Abstract

The known extrasolar planets exhibit a wide range of orbital eccentricities e. This has a profound influence on their rotations and climates. Because of tides in their interiors, mostly solid exoplanets are expected eventually to despin to a state of spin-orbit resonance, where the orbital period is some integer or half-integer times the rotation period. The most important of these resonances is the synchronous state, where the planet's spin period exactly equals its orbital period (like Earth's Moon, and indeed most of the regular satellites in the Solar System). Such planets seem doomed to roast on one side and freeze on the other.
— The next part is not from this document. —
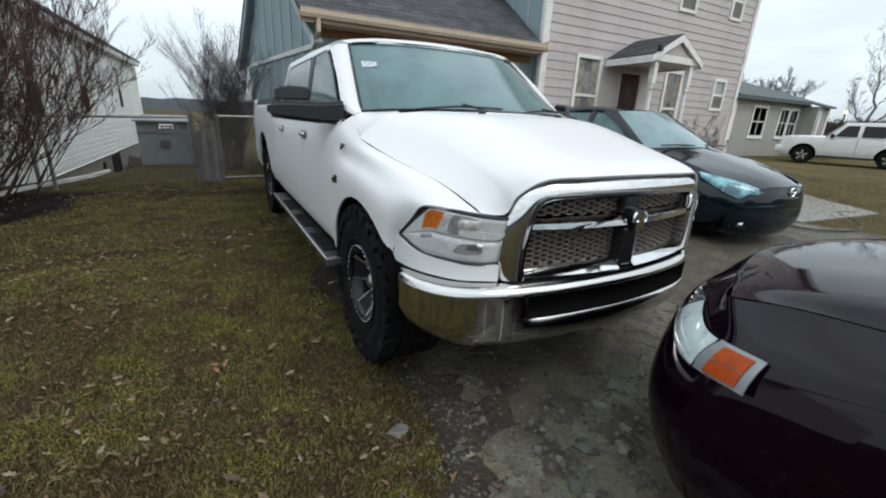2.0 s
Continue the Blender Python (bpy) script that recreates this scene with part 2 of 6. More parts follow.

However, synchronous planets rock back and forth by an angle of ∼ 2 Arcsin e with respect to the sub-stellar point. For e = 0.055 (as for the Moon), this optical libration amounts to only ∼6°; but for a synchronous planet with e = 0.50 , for example, it would rise to ∼59°. This greatly expands the temperate “twilight zone” near the terminator and considerably improves the planet's prospects for habitability. For e ≳ 0.72389 , the optical libration exceeds 90°; for such planets, the sector of permanent night vanishes, while the sunniest region splits in two. Furthermore, the synchronous state is not the only possible spin resonance. For example, Mercury (with e ≈ 0.206 ) has an orbital period exactly 1.5 times its rotation period. A terrestrial exoplanet with e = 0.40 , say, is liable to have an orbital period of 2.0, 2.5, or 3.0 times its spin period. The corresponding insolation patterns are generally complicated, and all different from the synchronous state. Yet these non-synchronous resonances also protect certain longitudes from the worst extremes of temperature and solar radiation, and improve the planet's habitability, compared to non-resonant rotation. These results also have implications for the direct detectability of extrasolar planets, and the interpretation of their thermal emissions.